- _WRITTEN INSTRUCTION_
Look below for the line containing "for t, m in" and the line containing "scene.view_settings.keyframe_insert(path, frame=frame(t))"; repeat exactly those two lines and all lines between them, and nothing else.

- _MATERIAL PROVIDED_
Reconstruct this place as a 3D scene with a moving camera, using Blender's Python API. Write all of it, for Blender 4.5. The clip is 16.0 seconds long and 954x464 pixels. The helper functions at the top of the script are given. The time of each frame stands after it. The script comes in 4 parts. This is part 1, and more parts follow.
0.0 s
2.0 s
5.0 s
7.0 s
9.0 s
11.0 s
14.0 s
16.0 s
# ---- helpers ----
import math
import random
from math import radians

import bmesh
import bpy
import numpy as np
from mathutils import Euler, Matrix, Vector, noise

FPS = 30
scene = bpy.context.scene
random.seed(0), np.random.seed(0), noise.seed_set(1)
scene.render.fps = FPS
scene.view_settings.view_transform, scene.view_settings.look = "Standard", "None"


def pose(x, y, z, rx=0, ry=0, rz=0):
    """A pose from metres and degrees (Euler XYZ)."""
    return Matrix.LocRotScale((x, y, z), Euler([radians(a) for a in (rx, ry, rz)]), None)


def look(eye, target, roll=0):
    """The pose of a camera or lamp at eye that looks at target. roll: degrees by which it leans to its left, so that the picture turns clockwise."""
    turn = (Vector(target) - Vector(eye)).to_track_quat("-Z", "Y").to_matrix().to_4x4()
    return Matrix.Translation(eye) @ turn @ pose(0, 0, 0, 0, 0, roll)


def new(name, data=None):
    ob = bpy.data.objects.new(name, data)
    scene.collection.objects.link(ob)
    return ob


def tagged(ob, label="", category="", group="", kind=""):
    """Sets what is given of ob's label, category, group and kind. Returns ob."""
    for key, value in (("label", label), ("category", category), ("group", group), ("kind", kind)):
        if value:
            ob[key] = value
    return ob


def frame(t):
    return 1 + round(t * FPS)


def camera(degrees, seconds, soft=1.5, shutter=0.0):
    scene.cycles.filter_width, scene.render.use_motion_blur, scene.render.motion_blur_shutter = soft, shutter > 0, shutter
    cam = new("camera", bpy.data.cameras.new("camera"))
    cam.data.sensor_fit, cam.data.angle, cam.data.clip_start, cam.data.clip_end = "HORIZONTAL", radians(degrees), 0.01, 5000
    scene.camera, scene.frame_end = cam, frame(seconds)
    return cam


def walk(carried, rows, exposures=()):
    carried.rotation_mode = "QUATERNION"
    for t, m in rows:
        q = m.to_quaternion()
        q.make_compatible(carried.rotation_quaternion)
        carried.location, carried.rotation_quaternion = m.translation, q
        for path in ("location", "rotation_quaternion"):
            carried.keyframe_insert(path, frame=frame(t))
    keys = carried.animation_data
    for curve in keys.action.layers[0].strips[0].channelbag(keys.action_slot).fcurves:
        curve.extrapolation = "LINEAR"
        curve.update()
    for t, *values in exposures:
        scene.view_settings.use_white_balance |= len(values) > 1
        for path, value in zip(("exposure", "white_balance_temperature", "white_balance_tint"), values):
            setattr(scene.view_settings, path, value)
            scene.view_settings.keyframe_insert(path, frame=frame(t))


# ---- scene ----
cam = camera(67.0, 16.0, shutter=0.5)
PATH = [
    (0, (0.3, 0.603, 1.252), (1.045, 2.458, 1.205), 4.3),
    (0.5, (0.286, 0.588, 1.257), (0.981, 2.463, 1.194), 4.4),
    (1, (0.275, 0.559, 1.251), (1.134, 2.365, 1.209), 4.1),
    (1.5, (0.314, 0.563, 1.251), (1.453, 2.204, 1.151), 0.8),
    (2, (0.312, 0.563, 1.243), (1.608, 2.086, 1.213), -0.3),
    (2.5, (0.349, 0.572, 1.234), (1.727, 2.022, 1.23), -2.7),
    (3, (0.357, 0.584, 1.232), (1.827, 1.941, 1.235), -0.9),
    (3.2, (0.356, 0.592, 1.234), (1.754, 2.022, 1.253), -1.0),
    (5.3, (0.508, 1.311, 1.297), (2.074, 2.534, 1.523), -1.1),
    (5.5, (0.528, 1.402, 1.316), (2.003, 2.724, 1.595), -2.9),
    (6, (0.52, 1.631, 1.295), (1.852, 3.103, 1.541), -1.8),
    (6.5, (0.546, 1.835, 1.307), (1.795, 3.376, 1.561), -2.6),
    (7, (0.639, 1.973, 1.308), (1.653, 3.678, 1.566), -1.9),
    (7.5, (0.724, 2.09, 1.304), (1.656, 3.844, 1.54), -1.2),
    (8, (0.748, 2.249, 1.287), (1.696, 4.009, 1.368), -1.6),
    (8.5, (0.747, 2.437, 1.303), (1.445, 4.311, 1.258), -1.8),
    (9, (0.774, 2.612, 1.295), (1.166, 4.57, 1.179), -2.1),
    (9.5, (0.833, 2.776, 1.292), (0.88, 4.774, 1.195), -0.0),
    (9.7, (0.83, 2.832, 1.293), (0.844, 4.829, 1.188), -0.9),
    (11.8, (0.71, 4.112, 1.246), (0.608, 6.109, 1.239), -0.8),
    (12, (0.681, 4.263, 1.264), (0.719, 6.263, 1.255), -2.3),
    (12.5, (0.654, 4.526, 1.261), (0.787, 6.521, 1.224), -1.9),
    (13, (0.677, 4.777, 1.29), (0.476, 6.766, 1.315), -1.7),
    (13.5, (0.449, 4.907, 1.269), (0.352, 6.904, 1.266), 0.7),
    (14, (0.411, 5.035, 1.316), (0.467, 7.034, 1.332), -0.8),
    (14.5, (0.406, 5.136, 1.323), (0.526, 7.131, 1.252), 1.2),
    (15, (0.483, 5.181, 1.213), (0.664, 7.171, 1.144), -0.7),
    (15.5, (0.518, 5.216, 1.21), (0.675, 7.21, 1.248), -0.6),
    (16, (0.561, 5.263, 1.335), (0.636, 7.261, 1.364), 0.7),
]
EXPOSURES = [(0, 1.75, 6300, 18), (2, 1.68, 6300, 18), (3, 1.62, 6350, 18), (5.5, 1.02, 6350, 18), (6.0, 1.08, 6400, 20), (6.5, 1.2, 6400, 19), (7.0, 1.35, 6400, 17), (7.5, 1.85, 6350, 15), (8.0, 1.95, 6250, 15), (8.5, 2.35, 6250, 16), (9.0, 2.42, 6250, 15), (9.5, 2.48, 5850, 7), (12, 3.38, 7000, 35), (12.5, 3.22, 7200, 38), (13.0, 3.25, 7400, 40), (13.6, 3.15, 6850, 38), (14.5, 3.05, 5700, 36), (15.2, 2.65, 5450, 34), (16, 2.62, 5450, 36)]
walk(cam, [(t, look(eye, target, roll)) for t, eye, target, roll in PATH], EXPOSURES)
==
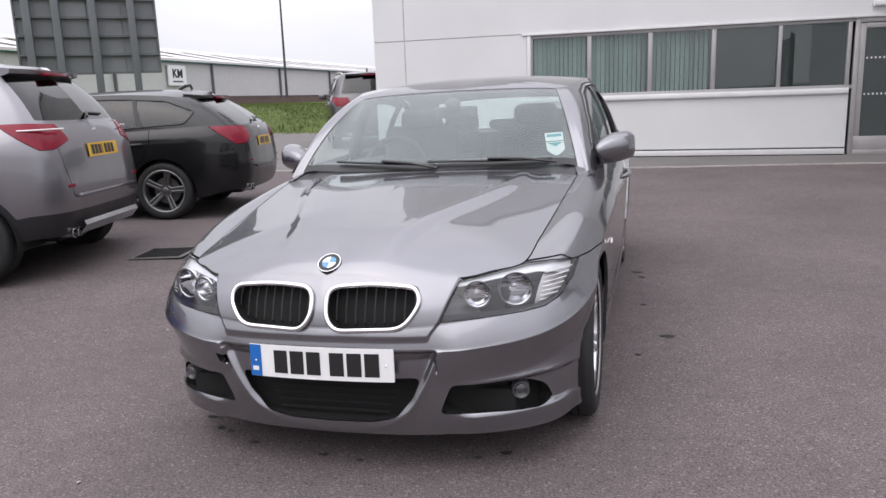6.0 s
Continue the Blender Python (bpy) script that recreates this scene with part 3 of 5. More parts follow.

- _RESULT BELOW_
    for t, m in rows:
        q = m.to_quaternion()
        q.make_compatible(carried.rotation_quaternion)
        carried.location, carried.rotation_quaternion = m.translation, q
        for path in ("location", "rotation_quaternion"):
            carried.keyframe_insert(path, frame=frame(t))
    keys = carried.animation_data
    for curve in keys.action.layers[0].strips[0].channelbag(keys.action_slot).fcurves:
        curve.extrapolation = "LINEAR"
        curve.update()
    for t, *values in exposures:
        scene.view_settings.use_white_balance |= len(values) > 1
        for path, value in zip(("exposure", "white_balance_temperature", "white_balance_tint"), values):
            setattr(scene.view_settings, path, value)
            scene.view_settings.keyframe_insert(path, frame=frame(t))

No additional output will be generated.